“Magnification ratio” is a technical term in photography. Such ratios are based on size comparisons between real-life subjects and how they are captured on film. Magnification ratios measure the degree in which these comparisons differ. Those falling between the range 1:1 and 4:1 (values to be identified shortly) are usually referred to as “macro photography,” which simply means close-up photography. In reality, a magnification ratio — ungainly as it sounds — measures the photographer’s desire to see the object as it truly is.
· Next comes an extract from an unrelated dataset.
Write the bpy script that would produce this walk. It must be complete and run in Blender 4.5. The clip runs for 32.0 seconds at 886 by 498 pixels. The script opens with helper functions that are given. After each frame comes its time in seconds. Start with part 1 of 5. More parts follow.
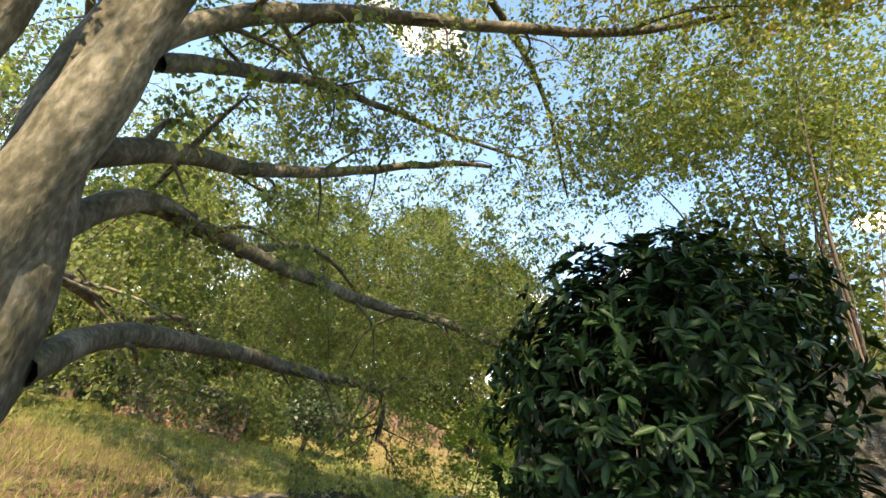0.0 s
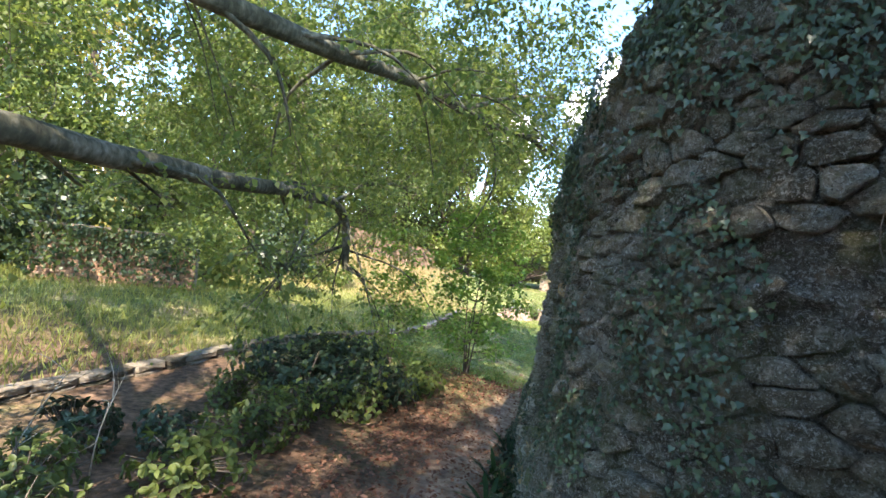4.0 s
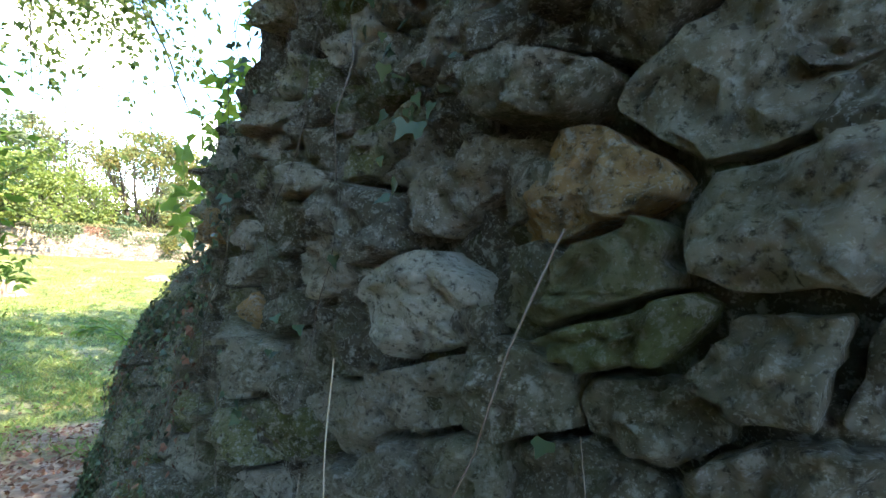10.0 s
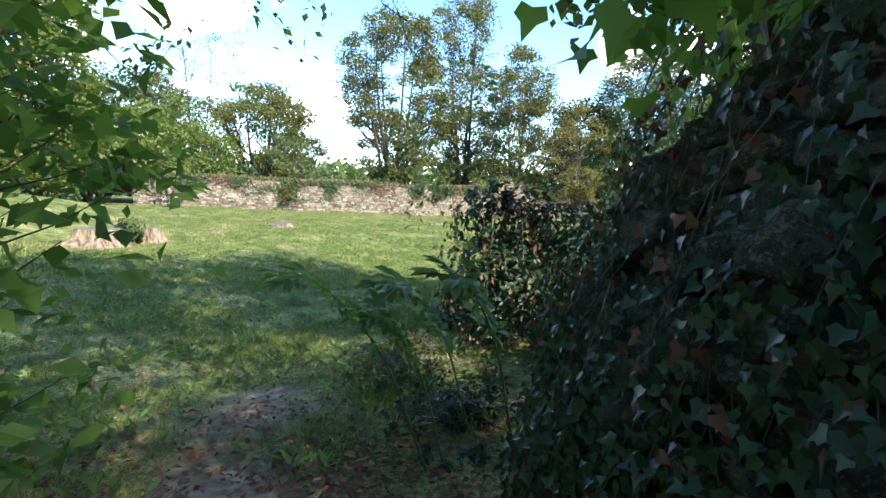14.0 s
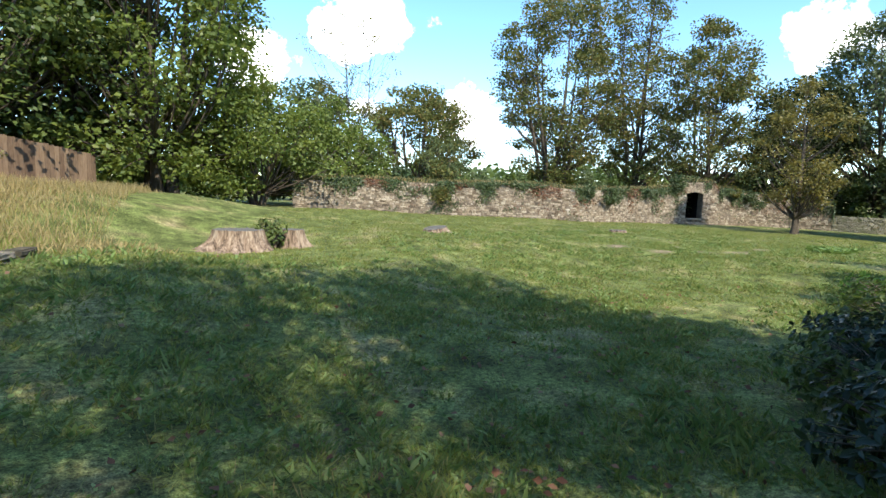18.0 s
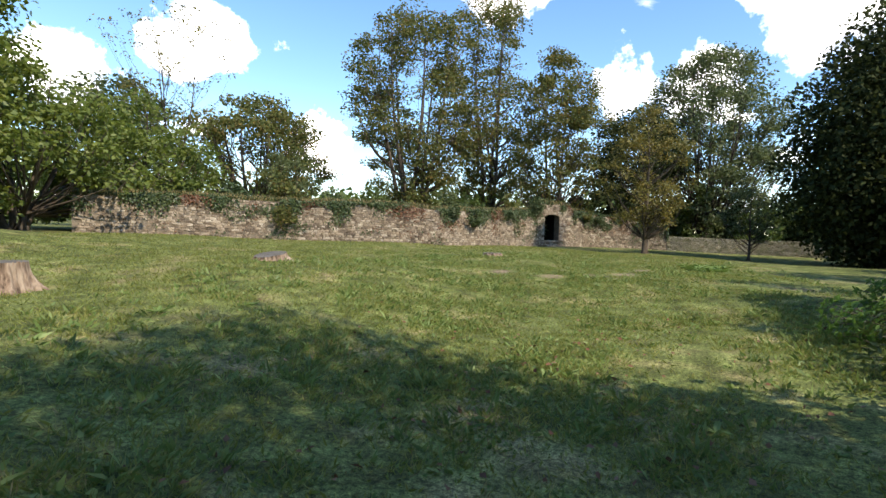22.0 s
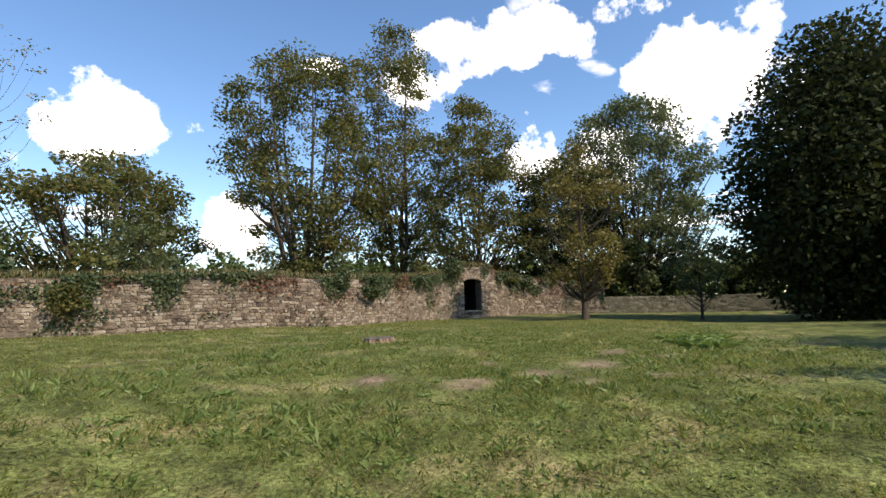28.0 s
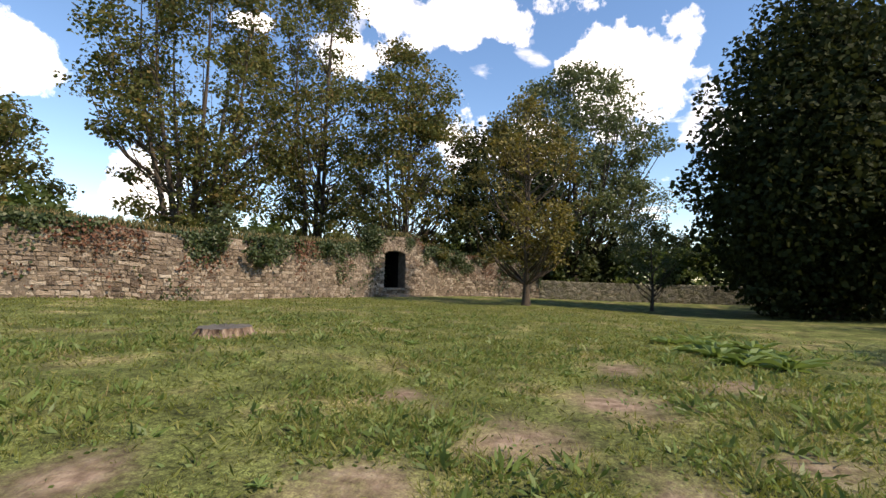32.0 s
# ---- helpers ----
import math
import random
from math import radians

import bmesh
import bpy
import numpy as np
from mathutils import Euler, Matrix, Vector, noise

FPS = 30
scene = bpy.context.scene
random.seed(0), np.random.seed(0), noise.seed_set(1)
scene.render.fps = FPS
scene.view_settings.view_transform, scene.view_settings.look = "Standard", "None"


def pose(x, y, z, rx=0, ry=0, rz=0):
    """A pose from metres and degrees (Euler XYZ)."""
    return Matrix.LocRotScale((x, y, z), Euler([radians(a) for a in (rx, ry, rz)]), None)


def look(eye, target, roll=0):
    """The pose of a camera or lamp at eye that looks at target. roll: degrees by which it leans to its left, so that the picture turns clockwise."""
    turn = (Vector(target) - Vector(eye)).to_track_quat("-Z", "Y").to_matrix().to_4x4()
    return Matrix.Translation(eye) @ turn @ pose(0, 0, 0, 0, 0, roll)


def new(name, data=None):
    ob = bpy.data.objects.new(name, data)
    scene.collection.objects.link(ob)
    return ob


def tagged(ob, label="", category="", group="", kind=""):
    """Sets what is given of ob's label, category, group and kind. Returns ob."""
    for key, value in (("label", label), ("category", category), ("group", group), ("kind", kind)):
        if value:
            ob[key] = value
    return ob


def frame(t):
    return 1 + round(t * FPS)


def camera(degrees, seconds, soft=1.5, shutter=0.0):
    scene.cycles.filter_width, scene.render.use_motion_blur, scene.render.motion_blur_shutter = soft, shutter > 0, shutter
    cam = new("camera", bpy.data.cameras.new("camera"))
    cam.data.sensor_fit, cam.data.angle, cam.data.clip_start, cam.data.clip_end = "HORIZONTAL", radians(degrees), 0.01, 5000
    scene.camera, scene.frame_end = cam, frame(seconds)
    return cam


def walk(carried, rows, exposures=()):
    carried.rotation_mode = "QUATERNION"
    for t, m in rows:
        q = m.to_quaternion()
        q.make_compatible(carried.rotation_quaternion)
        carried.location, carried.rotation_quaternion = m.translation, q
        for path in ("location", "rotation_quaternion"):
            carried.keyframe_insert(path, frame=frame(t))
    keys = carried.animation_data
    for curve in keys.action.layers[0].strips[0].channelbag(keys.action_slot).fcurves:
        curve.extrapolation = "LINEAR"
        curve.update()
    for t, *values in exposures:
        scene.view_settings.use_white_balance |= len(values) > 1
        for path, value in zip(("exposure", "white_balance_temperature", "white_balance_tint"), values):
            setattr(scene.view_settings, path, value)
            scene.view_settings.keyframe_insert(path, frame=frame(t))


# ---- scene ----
# The walk: seconds, eye, yaw, pitch, roll.
PATH = [
    (0, -0.900, 1.705, 3.274, -8.33, 19.06, 14.42),
    (0.5, -0.904, 2.026, 3.244, -11.38, 13.88, 7.59),
    (1, -0.918, 2.476, 3.135, -12.91, 10.59, 10.35),
    (1.5, -0.943, 2.808, 3.033, -16.53, 4.19, 7.57),
    (2, -0.900, 3.174, 2.990, -15.22, 2.55, 7.39),
    (2.5, -0.840, 3.505, 2.966, -18.48, 0.30, 9.80),
    (4.5, 0.094, 5.283, 3.138, -11.15, 0.14, 5.25),
    (5, 0.233, 5.784, 3.042, -5.74, 0.21, 4.97),
    (5.5, 0.271, 6.197, 2.982, -4.60, -0.95, 3.41),
    (6, 0.381, 6.630, 2.933, -10.02, 0.46, 7.12),
    (6.5, 0.480, 7.098, 2.841, -19.64, 1.90, 4.38),
    (7, 0.581, 7.475, 2.739, -25.33, -2.55, 4.66),
    (7.5, 0.655, 7.809, 2.682, -29.77, -1.48, 2.97),
    (8, 0.764, 8.121, 2.616, -31.79, -2.30, 3.24),
    (8.5, 0.951, 8.463, 2.566, -34.67, -2.72, 3.88),
    (9, 1.172, 8.756, 2.517, -38.39, -2.77, 4.46),
    (9.5, 1.450, 8.943, 2.548, -54.56, -0.96, 4.92),
    (10, 1.601, 9.049, 2.532, -69.10, 0.23, 3.86),
    (10.5, 1.682, 9.243, 2.440, -74.06, 1.72, 5.76),
    (11, 1.767, 9.482, 2.364, -77.52, -1.03, 4.39),
    (11.5, 1.907, 9.854, 2.353, -80.05, -5.93, 0.75),
    (12, 2.189, 10.092, 2.281, -71.15, -8.46, -2.45),
    (12.5, 2.371, 10.348, 2.263, -62.79, -10.71, -1.24),
    (13, 2.452, 10.546, 2.190, -60.43, -9.20, 1.80),
    (13.5, 2.491, 10.749, 2.151, -58.74, -6.81, 3.45),
    (14.5, 3.020, 11.690, 2.200, -59.20, -6.60, 1.40),
    (15.5, 3.698, 12.416, 2.268, -58.31, -6.51, -0.38),
    (16, 3.963, 12.860, 2.182, -51.53, -5.26, -0.97),
    (16.5, 4.256, 13.259, 2.076, -49.61, -6.27, -1.23),
    (17, 4.585, 13.757, 1.991, -43.63, -3.42, 0.41),
    (17.5, 4.931, 14.103, 1.880, -43.95, -5.07, 2.94),
    (18, 5.311, 14.592, 1.761, -42.01, -6.23, 2.21),
    (18.5, 5.627, 15.052, 1.695, -39.29, -3.80, 2.62),
    (19, 5.878, 15.498, 1.631, -29.80, -3.97, 2.10),
    (19.5, 6.287, 15.813, 1.548, -36.59, -5.77, 3.55),
    (20, 6.633, 16.085, 1.537, -48.90, -4.21, 2.52),
    (20.5, 7.053, 16.338, 1.511, -60.52, -4.65, 5.15),
    (21, 7.447, 16.713, 1.499, -62.70, -4.62, 0.01),
    (21.5, 7.774, 17.032, 1.487, -62.77, -4.56, 1.11),
    (22, 8.216, 17.318, 1.435, -58.66, -2.45, 1.89),
    (22.5, 8.547, 17.602, 1.443, -66.68, -4.36, 4.03),
    (23, 9.057, 17.832, 1.364, -70.21, 0.84, 1.68),
    (23.5, 9.611, 18.018, 1.328, -70.84, 1.31, 3.98),
    (24, 10.188, 18.182, 1.288, -71.42, 0.49, 1.87),
    (24.5, 10.760, 18.302, 1.310, -79.56, -2.05, -0.76),
    (25, 11.285, 18.424, 1.294, -81.14, -2.03, -0.03),
    (25.5, 11.862, 18.516, 1.303, -78.28, -3.49, -1.13),
    (26, 12.417, 18.638, 1.352, -76.20, 1.02, -3.61),
    (26.5, 12.989, 18.653, 1.352, -66.65, 4.80, -2.32),
    (28.5, 15.560, 19.633, 1.381, -68.23, 6.73, -0.76),
    (29, 16.152, 19.807, 1.342, -70.07, 6.89, 1.15),
    (29.5, 16.741, 20.034, 1.282, -74.05, 6.34, -2.80),
    (30, 17.328, 20.194, 1.272, -73.00, 7.73, -3.31),
    (30.5, 17.854, 20.411, 1.282, -76.60, 4.28, -0.72),
    (31, 18.457, 20.540, 1.274, -70.76, 6.21, -1.32),
    (31.5, 18.961, 20.741, 1.271, -73.26, 3.71, 1.56),
    (32, 19.494, 20.874, 1.287, -75.87, 3.50, 1.43),
]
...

- A magnification ratio of 1:1, or life-sized, means that a subject that is 1 inch long in real life will also measure 1 inch on film, whereas a 2:1 ratio means that the subject captured will appear twice its size. The numerical sequence moving from life-size to smaller and smaller increments is therefore expressed as 1:1, 1:2, 1:3, 1:4, and so on. Inversely, a magnification ratio of 2:1 or 3:1 means that the subject on film will appear twice or three times its original size.
- In close-up photography, the magnification ratio determines the level of detail revealed in the shot. As one moves closer to the subject, the total area recorded decreases, therefore magnifying the level of detail seen. Most 35mm and 50mm lenses can capture a subject at 1:2 magnification.
- This works well for small paintings, snapshots, small product work, flowers, and cropped portraits, among other natural objects. Nonetheless, many lenses will require a close-up accessory such as an extension tube, which fits between the camera and the lens, to zoom in beyond a 1:4 ratio
Check the specifications of your lens to find it’s magnification ratio.